--- begin INFORMATION PROVIDED ---

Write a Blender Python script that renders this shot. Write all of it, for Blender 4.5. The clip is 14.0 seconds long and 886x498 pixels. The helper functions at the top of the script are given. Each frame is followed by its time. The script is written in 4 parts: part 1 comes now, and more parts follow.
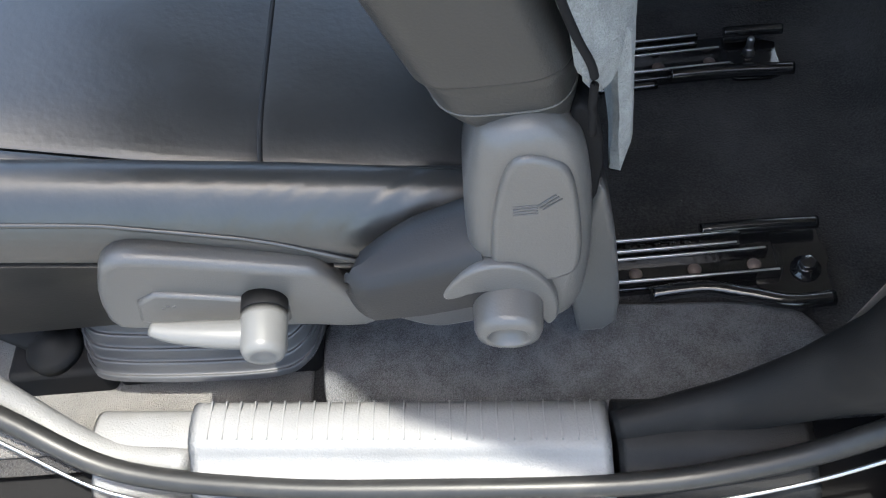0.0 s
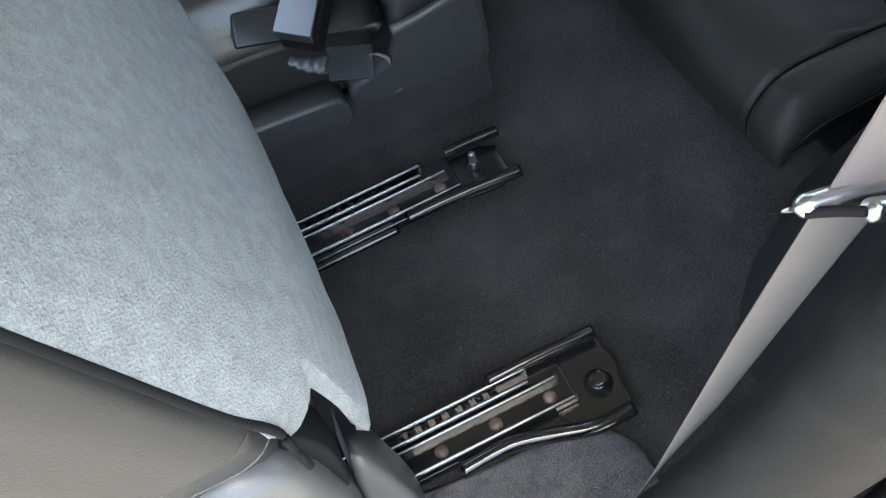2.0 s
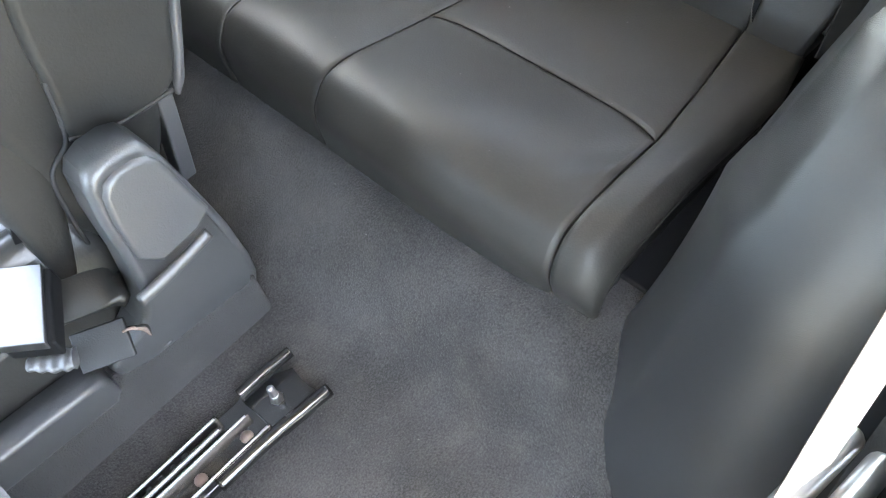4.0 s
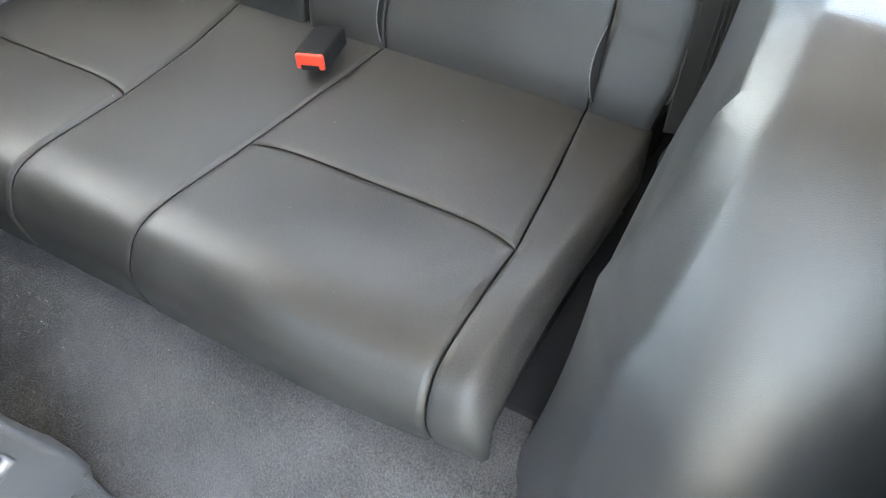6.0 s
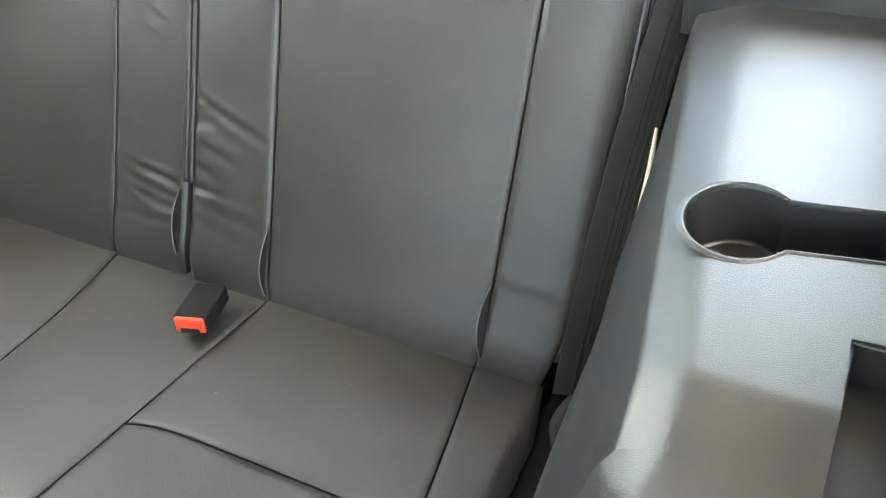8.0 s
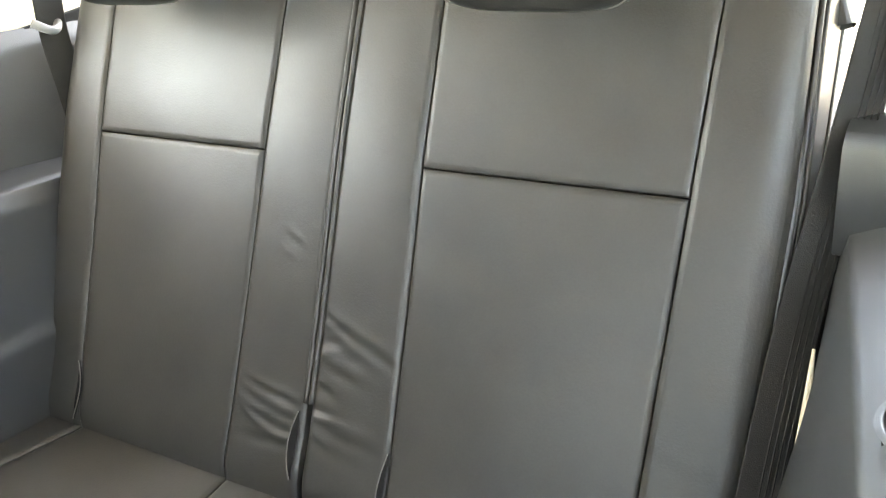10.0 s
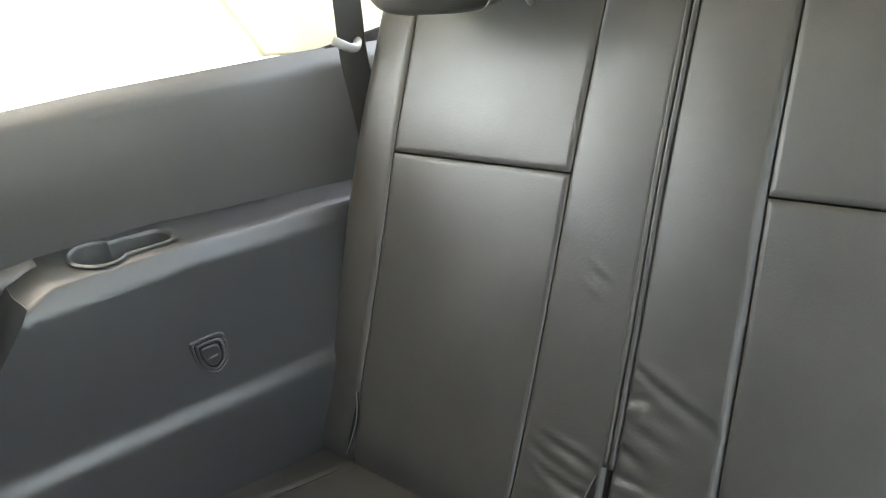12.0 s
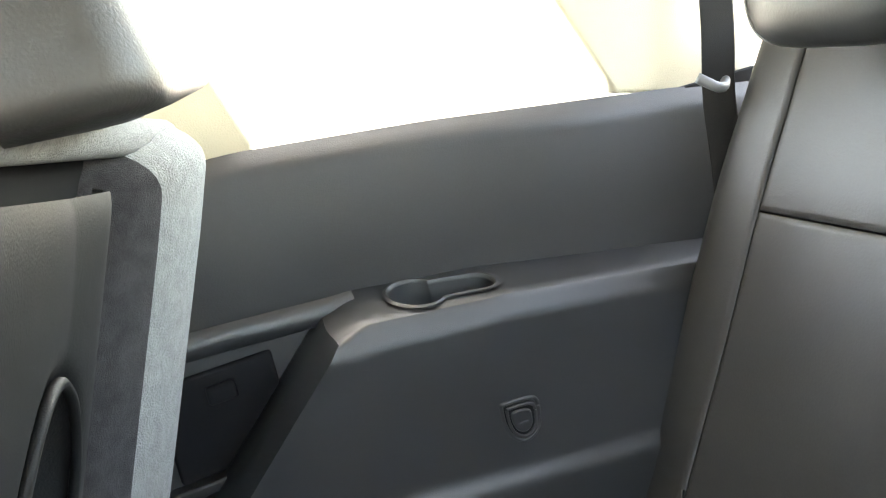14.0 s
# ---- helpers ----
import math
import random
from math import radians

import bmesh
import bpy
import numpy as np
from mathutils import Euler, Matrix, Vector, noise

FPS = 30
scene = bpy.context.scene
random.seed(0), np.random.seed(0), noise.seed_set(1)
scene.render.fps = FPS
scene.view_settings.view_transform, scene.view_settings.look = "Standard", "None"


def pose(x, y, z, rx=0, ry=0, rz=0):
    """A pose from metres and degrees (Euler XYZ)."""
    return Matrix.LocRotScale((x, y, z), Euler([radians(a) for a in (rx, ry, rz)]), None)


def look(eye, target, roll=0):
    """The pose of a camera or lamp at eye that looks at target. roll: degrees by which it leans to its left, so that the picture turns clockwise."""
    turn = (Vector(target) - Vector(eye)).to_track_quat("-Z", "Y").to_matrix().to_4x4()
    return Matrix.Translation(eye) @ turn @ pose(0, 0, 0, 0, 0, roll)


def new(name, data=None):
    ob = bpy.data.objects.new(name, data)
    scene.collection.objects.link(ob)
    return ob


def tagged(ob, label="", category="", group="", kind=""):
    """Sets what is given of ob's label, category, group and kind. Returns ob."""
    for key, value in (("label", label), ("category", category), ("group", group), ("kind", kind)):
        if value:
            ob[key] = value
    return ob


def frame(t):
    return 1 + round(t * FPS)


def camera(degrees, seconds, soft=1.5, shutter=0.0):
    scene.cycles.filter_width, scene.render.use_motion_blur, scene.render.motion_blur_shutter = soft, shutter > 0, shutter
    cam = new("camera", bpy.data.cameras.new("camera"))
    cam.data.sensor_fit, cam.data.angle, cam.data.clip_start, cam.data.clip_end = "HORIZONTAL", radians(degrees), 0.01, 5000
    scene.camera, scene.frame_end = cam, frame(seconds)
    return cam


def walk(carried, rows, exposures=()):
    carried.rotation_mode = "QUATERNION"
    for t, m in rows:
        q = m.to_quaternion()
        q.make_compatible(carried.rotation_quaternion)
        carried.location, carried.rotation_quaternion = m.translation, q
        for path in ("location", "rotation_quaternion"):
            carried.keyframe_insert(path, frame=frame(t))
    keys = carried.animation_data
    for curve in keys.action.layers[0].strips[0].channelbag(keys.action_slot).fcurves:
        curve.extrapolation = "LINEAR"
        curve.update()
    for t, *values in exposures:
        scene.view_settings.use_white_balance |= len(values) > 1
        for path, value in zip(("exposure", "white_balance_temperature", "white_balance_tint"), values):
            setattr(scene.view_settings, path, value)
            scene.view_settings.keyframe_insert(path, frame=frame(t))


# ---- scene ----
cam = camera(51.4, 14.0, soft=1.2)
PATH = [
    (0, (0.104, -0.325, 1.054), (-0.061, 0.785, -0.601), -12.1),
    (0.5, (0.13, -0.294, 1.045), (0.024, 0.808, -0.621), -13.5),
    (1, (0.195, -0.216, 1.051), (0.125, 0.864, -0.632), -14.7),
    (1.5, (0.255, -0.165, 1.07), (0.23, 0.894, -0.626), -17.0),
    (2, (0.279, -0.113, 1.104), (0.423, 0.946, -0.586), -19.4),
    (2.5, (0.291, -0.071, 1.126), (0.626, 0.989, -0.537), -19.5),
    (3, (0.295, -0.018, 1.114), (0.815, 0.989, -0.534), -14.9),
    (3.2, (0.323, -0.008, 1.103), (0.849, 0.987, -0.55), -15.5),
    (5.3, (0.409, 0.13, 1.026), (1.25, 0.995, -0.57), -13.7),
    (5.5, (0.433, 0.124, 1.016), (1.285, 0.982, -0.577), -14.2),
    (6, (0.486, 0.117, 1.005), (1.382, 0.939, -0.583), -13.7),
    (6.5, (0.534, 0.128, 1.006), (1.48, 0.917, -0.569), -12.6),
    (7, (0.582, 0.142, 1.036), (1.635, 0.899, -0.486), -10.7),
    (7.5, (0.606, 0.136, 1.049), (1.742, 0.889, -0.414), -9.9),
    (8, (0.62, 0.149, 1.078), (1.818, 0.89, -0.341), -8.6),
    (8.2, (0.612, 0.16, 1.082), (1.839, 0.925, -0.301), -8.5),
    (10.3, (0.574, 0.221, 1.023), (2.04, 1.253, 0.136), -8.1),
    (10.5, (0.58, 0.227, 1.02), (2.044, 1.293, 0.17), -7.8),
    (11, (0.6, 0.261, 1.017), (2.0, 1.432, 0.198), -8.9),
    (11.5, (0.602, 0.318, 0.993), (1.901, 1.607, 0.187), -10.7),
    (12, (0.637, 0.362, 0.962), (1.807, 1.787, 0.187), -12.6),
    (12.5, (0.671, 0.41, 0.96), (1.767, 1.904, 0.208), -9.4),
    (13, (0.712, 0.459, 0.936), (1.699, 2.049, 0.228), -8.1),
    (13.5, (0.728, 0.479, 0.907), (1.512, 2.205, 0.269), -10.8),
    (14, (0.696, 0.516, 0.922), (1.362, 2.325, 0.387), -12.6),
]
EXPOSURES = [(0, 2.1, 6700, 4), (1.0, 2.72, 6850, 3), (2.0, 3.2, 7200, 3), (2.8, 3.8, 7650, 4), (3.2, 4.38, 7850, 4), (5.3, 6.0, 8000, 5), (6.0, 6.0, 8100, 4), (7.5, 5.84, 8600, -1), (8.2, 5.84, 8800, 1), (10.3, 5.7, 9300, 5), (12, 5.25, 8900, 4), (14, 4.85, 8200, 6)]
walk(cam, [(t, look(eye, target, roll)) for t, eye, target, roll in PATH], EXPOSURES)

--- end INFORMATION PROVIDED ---

* _WHAT TO DO_
Transcribe the material exactly, keeping every word and none of the pictures.

* _SOLUTION TO THIS TASK_
Write a Blender Python script that renders this shot. Write all of it, for Blender 4.5. The clip is 14.0 seconds long and 886x498 pixels. The helper functions at the top of the script are given. Each frame is followed by its time. The script is written in 4 parts: part 1 comes now, and more parts follow.
0.0 s
2.0 s
4.0 s
6.0 s
8.0 s
10.0 s
12.0 s
14.0 s
# ---- helpers ----
import math
import random
from math import radians

import bmesh
import bpy
import numpy as np
from mathutils import Euler, Matrix, Vector, noise

FPS = 30
scene = bpy.context.scene
random.seed(0), np.random.seed(0), noise.seed_set(1)
scene.render.fps = FPS
scene.view_settings.view_transform, scene.view_settings.look = "Standard", "None"


def pose(x, y, z, rx=0, ry=0, rz=0):
    """A pose from metres and degrees (Euler XYZ)."""
    return Matrix.LocRotScale((x, y, z), Euler([radians(a) for a in (rx, ry, rz)]), None)


def look(eye, target, roll=0):
    """The pose of a camera or lamp at eye that looks at target. roll: degrees by which it leans to its left, so that the picture turns clockwise."""
    turn = (Vector(target) - Vector(eye)).to_track_quat("-Z", "Y").to_matrix().to_4x4()
    return Matrix.Translation(eye) @ turn @ pose(0, 0, 0, 0, 0, roll)


def new(name, data=None):
    ob = bpy.data.objects.new(name, data)
    scene.collection.objects.link(ob)
    return ob


def tagged(ob, label="", category="", group="", kind=""):
    """Sets what is given of ob's label, category, group and kind. Returns ob."""
    for key, value in (("label", label), ("category", category), ("group", group), ("kind", kind)):
        if value:
            ob[key] = value
    return ob


def frame(t):
    return 1 + round(t * FPS)


def camera(degrees, seconds, soft=1.5, shutter=0.0):
    scene.cycles.filter_width, scene.render.use_motion_blur, scene.render.motion_blur_shutter = soft, shutter > 0, shutter
    cam = new("camera", bpy.data.cameras.new("camera"))
    cam.data.sensor_fit, cam.data.angle, cam.data.clip_start, cam.data.clip_end = "HORIZONTAL", radians(degrees), 0.01, 5000
    scene.camera, scene.frame_end = cam, frame(seconds)
    return cam


def walk(carried, rows, exposures=()):
    carried.rotation_mode = "QUATERNION"
    for t, m in rows:
        q = m.to_quaternion()
        q.make_compatible(carried.rotation_quaternion)
        carried.location, carried.rotation_quaternion = m.translation, q
        for path in ("location", "rotation_quaternion"):
            carried.keyframe_insert(path, frame=frame(t))
    keys = carried.animation_data
    for curve in keys.action.layers[0].strips[0].channelbag(keys.action_slot).fcurves:
        curve.extrapolation = "LINEAR"
        curve.update()
    for t, *values in exposures:
        scene.view_settings.use_white_balance |= len(values) > 1
        for path, value in zip(("exposure", "white_balance_temperature", "white_balance_tint"), values):
            setattr(scene.view_settings, path, value)
            scene.view_settings.keyframe_insert(path, frame=frame(t))


# ---- scene ----
cam = camera(51.4, 14.0, soft=1.2)
PATH = [
    (0, (0.104, -0.325, 1.054), (-0.061, 0.785, -0.601), -12.1),
    (0.5, (0.13, -0.294, 1.045), (0.024, 0.808, -0.621), -13.5),
    (1, (0.195, -0.216, 1.051), (0.125, 0.864, -0.632), -14.7),
    (1.5, (0.255, -0.165, 1.07), (0.23, 0.894, -0.626), -17.0),
    (2, (0.279, -0.113, 1.104), (0.423, 0.946, -0.586), -19.4),
    (2.5, (0.291, -0.071, 1.126), (0.626, 0.989, -0.537), -19.5),
    (3, (0.295, -0.018, 1.114), (0.815, 0.989, -0.534), -14.9),
    (3.2, (0.323, -0.008, 1.103), (0.849, 0.987, -0.55), -15.5),
    (5.3, (0.409, 0.13, 1.026), (1.25, 0.995, -0.57), -13.7),
    (5.5, (0.433, 0.124, 1.016), (1.285, 0.982, -0.577), -14.2),
    (6, (0.486, 0.117, 1.005), (1.382, 0.939, -0.583), -13.7),
    (6.5, (0.534, 0.128, 1.006), (1.48, 0.917, -0.569), -12.6),
    (7, (0.582, 0.142, 1.036), (1.635, 0.899, -0.486), -10.7),
    (7.5, (0.606, 0.136, 1.049), (1.742, 0.889, -0.414), -9.9),
    (8, (0.62, 0.149, 1.078), (1.818, 0.89, -0.341), -8.6),
    (8.2, (0.612, 0.16, 1.082), (1.839, 0.925, -0.301), -8.5),
    (10.3, (0.574, 0.221, 1.023), (2.04, 1.253, 0.136), -8.1),
    (10.5, (0.58, 0.227, 1.02), (2.044, 1.293, 0.17), -7.8),
    (11, (0.6, 0.261, 1.017), (2.0, 1.432, 0.198), -8.9),
    (11.5, (0.602, 0.318, 0.993), (1.901, 1.607, 0.187), -10.7),
    (12, (0.637, 0.362, 0.962), (1.807, 1.787, 0.187), -12.6),
    (12.5, (0.671, 0.41, 0.96), (1.767, 1.904, 0.208), -9.4),
    (13, (0.712, 0.459, 0.936), (1.699, 2.049, 0.228), -8.1),
    (13.5, (0.728, 0.479, 0.907), (1.512, 2.205, 0.269), -10.8),
    (14, (0.696, 0.516, 0.922), (1.362, 2.325, 0.387), -12.6),
]
EXPOSURES = [(0, 2.1, 6700, 4), (1.0, 2.72, 6850, 3), (2.0, 3.2, 7200, 3), (2.8, 3.8, 7650, 4), (3.2, 4.38, 7850, 4), (5.3, 6.0, 8000, 5), (6.0, 6.0, 8100, 4), (7.5, 5.84, 8600, -1), (8.2, 5.84, 8800, 1), (10.3, 5.7, 9300, 5), (12, 5.25, 8900, 4), (14, 4.85, 8200, 6)]
walk(cam, [(t, look(eye, target, roll)) for t, eye, target, roll in PATH], EXPOSURES)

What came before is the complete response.